Even more surprising to me was why he contacted me; he wanted ideas for what a Barbie doll would look like if she were a computer engineer!
You see, every few years, Mattel announces a new career for Barbie. This year, it was selected by online vote from five possible options: architect, anchorwoman, computer engineer, environmentalist, and surgeon. The vote was targeted toward young girls, but computer engineers and scientists—such as Systers (the world's largest email community of technical women in computing) and the Society of Women Engineers—organized their own online "get out the vote" effort.
When Randy emailed me, on a recommendation by one of my former co-workers, it seemed likely that Barbie the computer engineer would win.

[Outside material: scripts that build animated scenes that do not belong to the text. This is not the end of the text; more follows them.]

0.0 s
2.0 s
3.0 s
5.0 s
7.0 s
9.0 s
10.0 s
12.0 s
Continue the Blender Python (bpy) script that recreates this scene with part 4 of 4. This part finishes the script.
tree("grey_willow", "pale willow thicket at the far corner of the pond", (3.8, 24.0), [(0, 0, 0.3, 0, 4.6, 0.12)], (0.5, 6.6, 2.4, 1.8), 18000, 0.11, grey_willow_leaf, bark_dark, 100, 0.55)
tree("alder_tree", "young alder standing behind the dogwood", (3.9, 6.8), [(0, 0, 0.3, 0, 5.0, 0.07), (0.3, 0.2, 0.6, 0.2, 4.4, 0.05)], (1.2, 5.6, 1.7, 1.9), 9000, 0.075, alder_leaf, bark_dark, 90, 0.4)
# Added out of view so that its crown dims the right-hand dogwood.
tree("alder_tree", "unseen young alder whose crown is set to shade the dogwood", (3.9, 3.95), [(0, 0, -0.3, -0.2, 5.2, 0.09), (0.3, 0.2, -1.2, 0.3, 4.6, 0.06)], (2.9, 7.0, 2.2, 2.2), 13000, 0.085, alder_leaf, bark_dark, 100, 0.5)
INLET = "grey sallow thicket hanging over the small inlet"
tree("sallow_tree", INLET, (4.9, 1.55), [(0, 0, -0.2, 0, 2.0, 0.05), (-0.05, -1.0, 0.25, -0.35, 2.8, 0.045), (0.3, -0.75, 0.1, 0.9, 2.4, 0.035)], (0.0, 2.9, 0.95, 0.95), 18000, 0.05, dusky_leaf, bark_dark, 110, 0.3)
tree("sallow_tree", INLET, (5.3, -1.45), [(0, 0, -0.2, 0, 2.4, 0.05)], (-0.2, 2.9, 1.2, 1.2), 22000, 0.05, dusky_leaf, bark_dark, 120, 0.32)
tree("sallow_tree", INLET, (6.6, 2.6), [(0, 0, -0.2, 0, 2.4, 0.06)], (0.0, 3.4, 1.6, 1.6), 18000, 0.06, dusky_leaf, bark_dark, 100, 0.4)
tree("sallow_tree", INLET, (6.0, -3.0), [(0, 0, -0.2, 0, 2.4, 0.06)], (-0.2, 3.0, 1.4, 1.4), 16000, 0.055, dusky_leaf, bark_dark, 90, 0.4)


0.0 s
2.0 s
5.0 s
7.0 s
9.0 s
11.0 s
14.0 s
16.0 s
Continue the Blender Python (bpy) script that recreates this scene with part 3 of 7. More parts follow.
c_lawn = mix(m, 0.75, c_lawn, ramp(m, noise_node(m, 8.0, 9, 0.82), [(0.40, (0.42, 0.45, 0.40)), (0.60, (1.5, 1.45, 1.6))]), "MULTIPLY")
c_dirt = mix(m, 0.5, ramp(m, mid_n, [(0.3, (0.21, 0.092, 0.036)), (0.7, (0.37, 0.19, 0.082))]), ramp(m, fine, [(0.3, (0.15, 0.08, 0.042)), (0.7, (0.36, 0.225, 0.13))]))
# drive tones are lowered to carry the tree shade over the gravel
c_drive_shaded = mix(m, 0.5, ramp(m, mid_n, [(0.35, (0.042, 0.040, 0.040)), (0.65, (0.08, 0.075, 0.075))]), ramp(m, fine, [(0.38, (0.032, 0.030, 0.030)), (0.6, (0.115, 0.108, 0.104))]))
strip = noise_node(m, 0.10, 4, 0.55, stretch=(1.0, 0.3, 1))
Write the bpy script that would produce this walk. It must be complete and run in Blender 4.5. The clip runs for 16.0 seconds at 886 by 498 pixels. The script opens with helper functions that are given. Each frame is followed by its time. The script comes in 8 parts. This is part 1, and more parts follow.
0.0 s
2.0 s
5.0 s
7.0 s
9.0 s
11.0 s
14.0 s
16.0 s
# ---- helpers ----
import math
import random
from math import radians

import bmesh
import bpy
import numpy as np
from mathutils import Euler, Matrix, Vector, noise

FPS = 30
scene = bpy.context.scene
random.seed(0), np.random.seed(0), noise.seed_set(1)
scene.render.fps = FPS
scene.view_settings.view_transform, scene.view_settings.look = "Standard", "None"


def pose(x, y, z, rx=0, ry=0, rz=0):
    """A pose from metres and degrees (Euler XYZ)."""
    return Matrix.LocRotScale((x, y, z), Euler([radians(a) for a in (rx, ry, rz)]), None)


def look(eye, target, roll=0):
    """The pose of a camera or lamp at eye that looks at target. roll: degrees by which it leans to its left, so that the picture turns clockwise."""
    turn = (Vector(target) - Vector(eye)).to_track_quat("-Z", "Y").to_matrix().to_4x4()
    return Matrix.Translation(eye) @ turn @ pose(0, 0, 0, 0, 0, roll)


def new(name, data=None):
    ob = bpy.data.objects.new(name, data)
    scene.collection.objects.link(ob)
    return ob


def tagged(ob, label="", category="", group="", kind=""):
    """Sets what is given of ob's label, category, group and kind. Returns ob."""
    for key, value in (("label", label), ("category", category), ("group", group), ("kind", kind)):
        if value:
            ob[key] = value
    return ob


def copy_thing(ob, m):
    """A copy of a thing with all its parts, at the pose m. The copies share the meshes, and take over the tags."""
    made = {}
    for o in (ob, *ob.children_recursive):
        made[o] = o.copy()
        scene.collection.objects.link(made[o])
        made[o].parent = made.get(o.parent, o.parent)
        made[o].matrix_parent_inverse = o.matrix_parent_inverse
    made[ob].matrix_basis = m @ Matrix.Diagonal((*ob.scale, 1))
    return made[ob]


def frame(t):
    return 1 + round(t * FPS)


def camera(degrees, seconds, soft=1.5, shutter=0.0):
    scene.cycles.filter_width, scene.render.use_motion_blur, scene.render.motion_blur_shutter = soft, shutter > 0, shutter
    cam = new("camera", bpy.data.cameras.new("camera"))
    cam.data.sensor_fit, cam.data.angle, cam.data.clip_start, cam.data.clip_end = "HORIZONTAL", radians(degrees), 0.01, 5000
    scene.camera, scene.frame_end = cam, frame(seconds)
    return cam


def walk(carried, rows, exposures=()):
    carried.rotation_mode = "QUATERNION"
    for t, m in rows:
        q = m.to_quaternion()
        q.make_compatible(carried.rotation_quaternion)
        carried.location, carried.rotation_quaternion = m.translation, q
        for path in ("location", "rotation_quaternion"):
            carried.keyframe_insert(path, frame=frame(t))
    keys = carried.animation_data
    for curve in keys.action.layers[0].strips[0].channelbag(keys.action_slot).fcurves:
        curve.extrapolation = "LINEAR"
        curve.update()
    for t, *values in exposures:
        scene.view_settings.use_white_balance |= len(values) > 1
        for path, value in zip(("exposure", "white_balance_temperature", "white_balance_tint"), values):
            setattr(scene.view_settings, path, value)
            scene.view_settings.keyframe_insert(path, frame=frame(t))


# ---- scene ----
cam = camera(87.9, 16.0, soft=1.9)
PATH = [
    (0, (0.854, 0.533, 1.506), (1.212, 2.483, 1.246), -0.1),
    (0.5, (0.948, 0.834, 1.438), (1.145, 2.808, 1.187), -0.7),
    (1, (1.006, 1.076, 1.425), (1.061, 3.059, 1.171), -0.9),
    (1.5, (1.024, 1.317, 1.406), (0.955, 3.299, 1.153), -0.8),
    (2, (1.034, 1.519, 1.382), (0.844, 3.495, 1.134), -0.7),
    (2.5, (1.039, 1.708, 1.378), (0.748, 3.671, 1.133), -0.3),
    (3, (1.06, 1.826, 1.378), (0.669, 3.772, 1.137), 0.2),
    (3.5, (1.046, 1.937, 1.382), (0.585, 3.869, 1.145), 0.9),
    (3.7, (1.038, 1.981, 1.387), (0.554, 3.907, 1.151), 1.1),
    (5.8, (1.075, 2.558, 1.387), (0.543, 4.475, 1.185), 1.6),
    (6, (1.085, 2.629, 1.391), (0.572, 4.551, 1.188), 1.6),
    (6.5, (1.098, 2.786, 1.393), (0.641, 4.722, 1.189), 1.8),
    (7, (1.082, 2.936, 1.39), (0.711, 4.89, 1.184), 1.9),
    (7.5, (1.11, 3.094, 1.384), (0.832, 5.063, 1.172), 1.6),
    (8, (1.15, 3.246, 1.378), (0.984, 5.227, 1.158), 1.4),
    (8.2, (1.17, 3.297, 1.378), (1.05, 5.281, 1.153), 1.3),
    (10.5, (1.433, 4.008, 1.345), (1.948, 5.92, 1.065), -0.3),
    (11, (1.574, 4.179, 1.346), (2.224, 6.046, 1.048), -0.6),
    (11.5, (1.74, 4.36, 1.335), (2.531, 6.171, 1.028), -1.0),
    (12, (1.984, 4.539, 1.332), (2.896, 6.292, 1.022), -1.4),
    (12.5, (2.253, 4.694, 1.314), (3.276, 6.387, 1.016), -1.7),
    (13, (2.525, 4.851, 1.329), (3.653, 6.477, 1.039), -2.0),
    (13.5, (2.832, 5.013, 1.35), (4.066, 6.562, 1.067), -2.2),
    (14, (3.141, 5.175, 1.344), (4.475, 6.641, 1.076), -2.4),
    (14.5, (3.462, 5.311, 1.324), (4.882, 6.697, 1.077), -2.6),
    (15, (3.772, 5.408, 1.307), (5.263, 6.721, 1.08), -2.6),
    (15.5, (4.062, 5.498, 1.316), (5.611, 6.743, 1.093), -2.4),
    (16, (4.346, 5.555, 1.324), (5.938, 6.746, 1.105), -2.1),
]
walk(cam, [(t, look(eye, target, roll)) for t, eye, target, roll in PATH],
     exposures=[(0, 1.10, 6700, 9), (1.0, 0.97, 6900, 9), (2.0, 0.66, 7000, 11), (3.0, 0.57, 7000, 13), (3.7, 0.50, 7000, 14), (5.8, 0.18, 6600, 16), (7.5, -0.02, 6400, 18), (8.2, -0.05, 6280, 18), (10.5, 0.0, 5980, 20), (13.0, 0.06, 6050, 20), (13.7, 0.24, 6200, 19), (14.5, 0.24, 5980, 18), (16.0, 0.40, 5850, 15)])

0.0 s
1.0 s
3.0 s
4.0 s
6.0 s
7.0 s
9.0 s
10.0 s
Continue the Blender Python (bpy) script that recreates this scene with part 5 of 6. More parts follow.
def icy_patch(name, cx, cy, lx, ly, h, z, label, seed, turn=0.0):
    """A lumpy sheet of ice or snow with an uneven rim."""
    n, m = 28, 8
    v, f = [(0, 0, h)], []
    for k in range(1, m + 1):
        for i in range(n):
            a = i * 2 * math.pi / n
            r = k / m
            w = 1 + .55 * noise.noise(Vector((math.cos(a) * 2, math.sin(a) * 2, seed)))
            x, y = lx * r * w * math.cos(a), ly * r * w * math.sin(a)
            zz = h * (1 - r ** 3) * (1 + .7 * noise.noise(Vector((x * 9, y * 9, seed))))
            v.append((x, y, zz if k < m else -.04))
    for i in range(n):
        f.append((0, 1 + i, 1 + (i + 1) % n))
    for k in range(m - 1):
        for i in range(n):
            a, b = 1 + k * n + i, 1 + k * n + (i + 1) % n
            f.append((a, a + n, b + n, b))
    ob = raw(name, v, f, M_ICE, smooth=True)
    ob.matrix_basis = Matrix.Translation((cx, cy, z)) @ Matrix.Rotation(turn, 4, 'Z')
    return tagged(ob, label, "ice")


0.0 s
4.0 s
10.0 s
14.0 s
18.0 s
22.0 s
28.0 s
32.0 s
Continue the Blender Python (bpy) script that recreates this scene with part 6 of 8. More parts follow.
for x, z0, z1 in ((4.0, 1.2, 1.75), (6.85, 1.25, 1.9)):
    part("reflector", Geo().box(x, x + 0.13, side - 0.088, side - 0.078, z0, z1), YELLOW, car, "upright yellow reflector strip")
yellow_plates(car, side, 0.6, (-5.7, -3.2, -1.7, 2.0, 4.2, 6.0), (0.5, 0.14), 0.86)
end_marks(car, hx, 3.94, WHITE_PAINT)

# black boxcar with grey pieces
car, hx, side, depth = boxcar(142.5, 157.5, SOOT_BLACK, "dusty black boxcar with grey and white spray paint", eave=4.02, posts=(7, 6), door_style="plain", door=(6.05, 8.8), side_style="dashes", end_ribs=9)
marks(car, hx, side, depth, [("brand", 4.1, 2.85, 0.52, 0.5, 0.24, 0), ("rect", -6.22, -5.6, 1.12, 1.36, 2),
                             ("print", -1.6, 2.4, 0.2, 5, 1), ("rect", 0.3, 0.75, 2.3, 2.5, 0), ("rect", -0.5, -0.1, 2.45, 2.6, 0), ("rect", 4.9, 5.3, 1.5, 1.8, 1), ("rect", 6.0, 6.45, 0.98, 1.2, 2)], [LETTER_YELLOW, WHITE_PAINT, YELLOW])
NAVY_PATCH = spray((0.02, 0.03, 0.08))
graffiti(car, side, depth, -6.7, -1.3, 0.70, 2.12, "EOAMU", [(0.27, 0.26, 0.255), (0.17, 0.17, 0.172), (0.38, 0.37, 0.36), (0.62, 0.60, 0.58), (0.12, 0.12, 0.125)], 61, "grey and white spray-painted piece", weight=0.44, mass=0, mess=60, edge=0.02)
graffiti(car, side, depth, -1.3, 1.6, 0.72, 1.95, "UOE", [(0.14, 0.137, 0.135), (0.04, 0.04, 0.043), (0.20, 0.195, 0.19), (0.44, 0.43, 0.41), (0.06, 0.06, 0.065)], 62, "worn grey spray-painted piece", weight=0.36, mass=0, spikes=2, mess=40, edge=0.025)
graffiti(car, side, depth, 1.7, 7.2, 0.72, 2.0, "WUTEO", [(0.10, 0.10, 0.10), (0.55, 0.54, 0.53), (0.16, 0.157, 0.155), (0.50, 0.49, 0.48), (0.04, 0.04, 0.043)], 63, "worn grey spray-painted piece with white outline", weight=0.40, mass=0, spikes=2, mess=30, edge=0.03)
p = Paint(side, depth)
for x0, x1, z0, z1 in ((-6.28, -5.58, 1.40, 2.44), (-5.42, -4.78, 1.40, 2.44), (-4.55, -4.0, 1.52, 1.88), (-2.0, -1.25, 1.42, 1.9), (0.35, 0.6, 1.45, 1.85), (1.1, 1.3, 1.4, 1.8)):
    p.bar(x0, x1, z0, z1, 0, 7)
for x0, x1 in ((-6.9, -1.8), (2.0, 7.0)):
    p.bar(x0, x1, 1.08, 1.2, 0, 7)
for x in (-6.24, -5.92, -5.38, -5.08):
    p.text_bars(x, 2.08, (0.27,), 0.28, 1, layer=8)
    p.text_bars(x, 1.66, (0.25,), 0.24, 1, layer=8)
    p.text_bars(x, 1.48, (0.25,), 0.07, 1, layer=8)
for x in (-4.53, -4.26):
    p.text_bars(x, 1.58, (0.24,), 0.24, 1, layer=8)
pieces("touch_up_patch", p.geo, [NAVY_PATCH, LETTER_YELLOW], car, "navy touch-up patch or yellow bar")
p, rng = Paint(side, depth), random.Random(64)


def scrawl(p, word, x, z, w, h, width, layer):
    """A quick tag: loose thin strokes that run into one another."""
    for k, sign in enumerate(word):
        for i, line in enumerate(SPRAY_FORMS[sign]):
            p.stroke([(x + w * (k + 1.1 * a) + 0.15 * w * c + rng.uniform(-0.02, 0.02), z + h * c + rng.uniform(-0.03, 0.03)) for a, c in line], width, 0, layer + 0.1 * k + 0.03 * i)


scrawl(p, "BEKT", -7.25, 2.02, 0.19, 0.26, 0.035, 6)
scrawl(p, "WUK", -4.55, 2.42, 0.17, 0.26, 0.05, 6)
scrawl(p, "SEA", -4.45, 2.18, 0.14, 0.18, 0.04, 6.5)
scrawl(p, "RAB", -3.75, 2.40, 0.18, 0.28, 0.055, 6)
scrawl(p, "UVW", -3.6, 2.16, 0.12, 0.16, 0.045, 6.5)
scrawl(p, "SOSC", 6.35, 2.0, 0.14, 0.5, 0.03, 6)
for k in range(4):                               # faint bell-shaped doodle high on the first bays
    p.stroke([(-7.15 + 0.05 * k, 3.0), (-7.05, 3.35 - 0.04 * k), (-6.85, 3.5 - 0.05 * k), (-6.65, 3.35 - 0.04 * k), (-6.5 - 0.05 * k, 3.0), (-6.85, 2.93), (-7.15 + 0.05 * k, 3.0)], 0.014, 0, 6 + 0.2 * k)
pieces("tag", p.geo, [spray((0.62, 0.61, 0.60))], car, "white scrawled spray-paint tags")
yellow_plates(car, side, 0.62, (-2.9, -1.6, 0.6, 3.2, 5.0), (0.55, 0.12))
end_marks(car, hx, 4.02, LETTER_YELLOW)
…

Mattel had asked Randy for some suggestions on what a young, trendy computer engineer Barbie might look like. It was 5 pm, and Randy wanted my ideas by the next morning.
I was excited by the possibilities that quickly came to mind. And I immediately knew who to contact for additional fashion tips: my electrical and computer engineering classmates from Carnegie Mellon. I wrote many friends I hadn't seen for years and received some great suggestions. Kerry (Kravec) Kelly (E'02) thought Mattel should consider a bright fun "bunny" suit for chip fabrication facilities like those once seen in Intel commercials. Katrin (Ambroladze) Wynne (E'03) suggested that a tech-savvy Barbie should have multiple flat-screen monitors and a smartphone. Kate (Williams) Meacham (E'01) proposed incorporating some fun interactive logic puzzles like a Rubik's cube or online games in the doll packaging so that girls could see not only that engineers could be accessible and hip, but also that problem solving itself can be fun.
By morning, Randy had plenty of ideas from me. Within another month, the final vote was in. Computer engineer Barbie won the popular vote. Through the NAE, I went through another iteration of feedback on Mattel's doll sketches. Although not all of the ideas I presented to Mattel made it to computer engineer Barbie, it was fun to be part of the process. The doll comes out this fall (and can be pre-ordered online). She'll be wearing a binary-code-patterned tee and equipped with all of the latest gadgets, including a smartphone, Bluetooth headset, and laptop travel bag.
Some might argue it's silly to get excited about a new Barbie doll. But, to me, she will help reinforce in math-loving little girls that they, like Barbie, can grow up to be computer engineers. Such role models are important because in recent years far less women than men are pursuing computer science degrees. What computer engineer Barbie will do, I think, is broaden the realm of not only what is possible, but also what feels accessible—being smart, confident, and tech-savvy without sacrificing femininity and fun.
—Erin Fitzgerald (E'02)
Erin Fitzgerald is an AAAS Science & Technology Policy Fellow in the Department of Defense Basic Science Office. She develops strategic plans for future basic research investments. During her studies at Carnegie Mellon in electrical and computer engineering, she served as student body president.